Lambda and Kappa Architectures
The pattern: two answers to “how do I serve fast + accurate analytics over events?” Lambda runs a fast streaming layer (approximate, low-latency) AND a batch layer (slow, accurate); results merge at query time. Kappa makes stream the only path; batch is just slow stream replay. One codebase, one source of truth.
The trade-off: complexity vs. flexibility. Lambda has two codebases (stream + batch) — drift between them is the operational nightmare.

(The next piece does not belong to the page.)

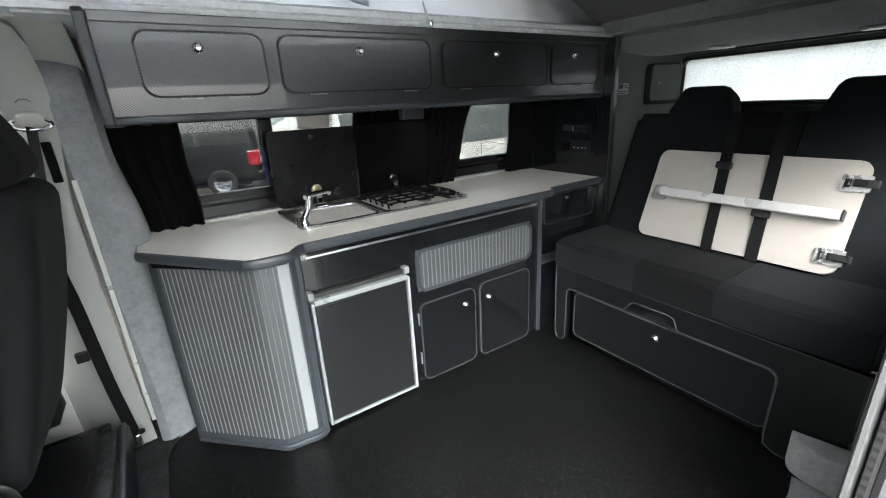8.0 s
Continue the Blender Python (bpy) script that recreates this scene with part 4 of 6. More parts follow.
# drawer unit beside the bench
du = thing("drawer_unit", "narrow dark drawer unit between kitchen and bench", "kitchen cabinet", (1.38, 0.25, FL))
bm = B()
box(bm, 1.156, 1.60, 0.034, 0.05, 0.48, WT - 0.03)
box(bm, 1.156, 1.60, 0.034, 0.05, FL + 0.005, 0.33)
box(bm, 1.156, 1.60, 0.10, 0.54, FL, FL + 0.02)
box(bm, 1.156, 1.60, 0.10, 0.11, FL + 0.02, 0.48)
part("carcass", bm, M_PANEL, du)
part("shelf_edge", box(B(), 1.156, 1.60, 0.028, 0.10, 0.332, 0.352, 0.004), M_EDGE, du, "mid grey shelf edge")
d = panel_door(du, 1.21, 1.585, 0.54, 0.69, 0.03, "y", 0.033, name="drawer_front")
knob(d, (1.372, 0.026, 0.66), 0.010)
part("side_strip", box(B(), 1.585, 1.60, 0.012, 0.034, FL + 0.02, WT - 0.032, 0.003), M_PANEL, du)

# tall end panel with the control sockets
tp = thing("tall_end_panel", "tall dark laminate end panel between kitchen and bench", "panel", (1.615, 0.25, FL))
part("panel", box(B(), 1.602, 1.63, -0.03, 0.545, FL, 1.408, 0.003), M_PANEL, tp)
part("edge_strip", box(B(), 1.60, 1.632, -0.042, -0.031, FL, 1.408, 0.004), M_CARBON, tp)
cp = thing("control_panel", "black leisure battery control panel with small switches", "control panel", (1.598, 0.175, 0.95))
part("bezel", prism(B(), rrect(0.085, 0.268, 0.952, 1.016, 0.006), "x", 1.601, 1.588, 0.002), M_GLOSSBLACK, cp)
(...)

Kappa has one codebase — but requires the broker (Kafka) to retain enough history for replay, and stream code must be capable of “do exactly what batch does.” Modern systems trend toward Kappa; Lambda persists where streaming reprocessing isn’t viable.
Deepens in Year 3 Phase 17: Batch Processing once both halves exist on abukix.commits. Prerequisites are the streaming side from Year 3 Phase 16: Stream Processing and the batch side from Phase 17 itself — the architecture only makes sense after both have been operated independently.
Related patterns
- stream-processing: the speed layer in Lambda; the only layer in Kappa.
- batch-processing: the accuracy layer in Lambda; the replay path in Kappa.
- append-only-log: Kappa is only viable when the log retains enough history to replay.
- materialized-views: both architectures end at a queryable view; the question is how it gets maintained.
- idempotency: re-running stream replay over the same events must converge to the same result.
- delivery-semantics: replay correctness depends on at-least-once + idempotent or exactly-once.
- eventual-consistency: the speed layer is approximate until the batch layer (Lambda) or replay (Kappa) catches up.